Arriving a little after 5:30 a.m., about 200 yards behind another car, at Glendale ponds this morning, I was happy to see Gordon Karre getting his scope out as I pulled up in a piece of shade beside him.  

This was my second solo adventure in a while so it was fortunate to be able to leave my spotting scope in the car instead of hauling it around with me while I regain my former strength.

As we walked together toward Basin or Pond #1, a Bald Eagle flew over with a Peregrine Falcon in pursuit, apparently wanting it out of its territory.  But the Eagle paid little heed and perched on a near-by utility pole, not far from the Great Blue.

It had been several months since I had visited these ponds, so I was eager to see which waterfowl might be arriving for the winter but, more importantly, both Gordon and I were in search of some nice rarities spotted two days ago by Tommy DeBardeleben. With the sun at our backs, we went directly to Pond 1 in search of the Snowy Plover. We searched with binoculars; Gordon searched with his scope.  We walked west on the road between Ponds 1 & 6 so that when we arrived at the west end of Pond 1, we could also peer into Pond 5.  

Ah! With his scope, Gordon came up with the Baird's Sandpiper which I was then able to find with my bins since it was in the northeast quadrant of the basin closest to us.  

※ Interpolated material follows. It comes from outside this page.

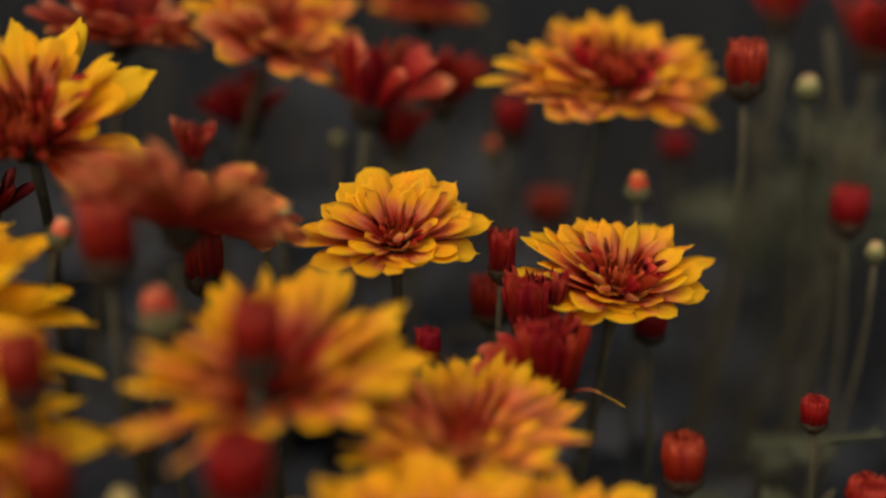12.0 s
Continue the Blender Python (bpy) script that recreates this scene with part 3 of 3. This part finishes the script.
def bare_shoot(label, at, seed, lean, size=0.015):
    """A tall pale shoot that has lost most of its leaves: a stem with small forks and a few narrow leaves. at: its tip; lean: how far it leans over the first 3 cm down."""
    thing, head, rng = head_base("bare_shoot", label, at, (-lean[0] * 30, -lean[1] * 30, 1), 0.0, 0.00105, seed, "bare shoots", "plant")
    tip = Vector(at)
    down = Vector((lean[0], lean[1], -0.03))
    for k in range(5):
        p = tip + down * (0.08 + 0.42 * k)
        bm = bmesh.new()
        uvl = bm.loops.layers.uv.new("UVMap")
        a = k * 2.5 + rng.uniform(-0.6, 0.6)
        small_leaf(bm, uvl, rng, p, Matrix.Rotation(a, 4, "Z") @ Matrix.Rotation(-rng.uniform(0.3, 1.0), 4, "Y"), size * rng.uniform(0.6, 1.2))
        piece("leaf", finished(bm, "leaf", [SHOOT]), thing)
    for k in range(2):
        p = tip + down * (0.2 + 0.7 * k)
        a = rng.uniform(0, 6.28)
        d = Vector((math.cos(a) * 0.5, math.sin(a) * 0.5, 0.8)) * 0.018
        bm = bmesh.new()
        tube(bm, [p, p + d * 0.5 + Vector((0, 0, -0.0015)), p + d], [0.0006, 0.0005, 0.00035], 6)
        piece("twig", finished(bm, "twig", [STEM]), thing)


foliage("foliage", "dark green lobed leaves crowded under the flower heads", 4400, 5, ((-0.30, 0.25), (0.08, 0.40)), (0.075, 0.15), (0.022, 0.042))
foliage("foliage", "a few dark green leaves over bare soil", 150, 6, ((-0.35, 0.45), (0.36, 0.80)), (0.12, 0.26), (0.025, 0.05))
twigs(430, 11)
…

We turned then and continued searching Pond 1 for the Snowy Plover, walking to the north side to avoid looking directly into the rising sun.  The Plover eluded us, if it was there, but we did find a Semi-palmated Sandpiper that stopped by during its migration.

Semi-palmated Sandpiper

Another migrating shorebird, the Semi-palmated Plover, was a good find. Too distant for photos but easily identified in the spotting scope, there were two in Pond 1 and two in Pond 5, as I recall.

There were many more Western Sandpipers present than I usually see there, but they gave good comparison to the Least Sandpipers and to the Semi-palmated Sandpiper that was foraging in general proximity to one.

American Avocets were losing their breeding plumage and accompanied by young.

American Avocet

On empty Basin #4, Great and Snowy Egrets appeared to have arranged a meet-up.
{Photo-bombed by a Great Blue Heron}

A flock of nine White-faced Ibis had flown over and eventually settled on Pond 5.  The young have a dark, rather than red eye (below) and do not yet have the white "face".

By 8:15, we were both dripping wet from the sun's heat and the humidity so we began our return to the car.  We came upon Steve Hosmer who had searched yesterday for the Snowy Plover - without luck - but returned today.  We told him where we found the Semi-palmated Sandpiper and he was still walking to that spot when we departed around 8:30.

A very nice day in the field.  Thanks, Gordon; it was great birding with you.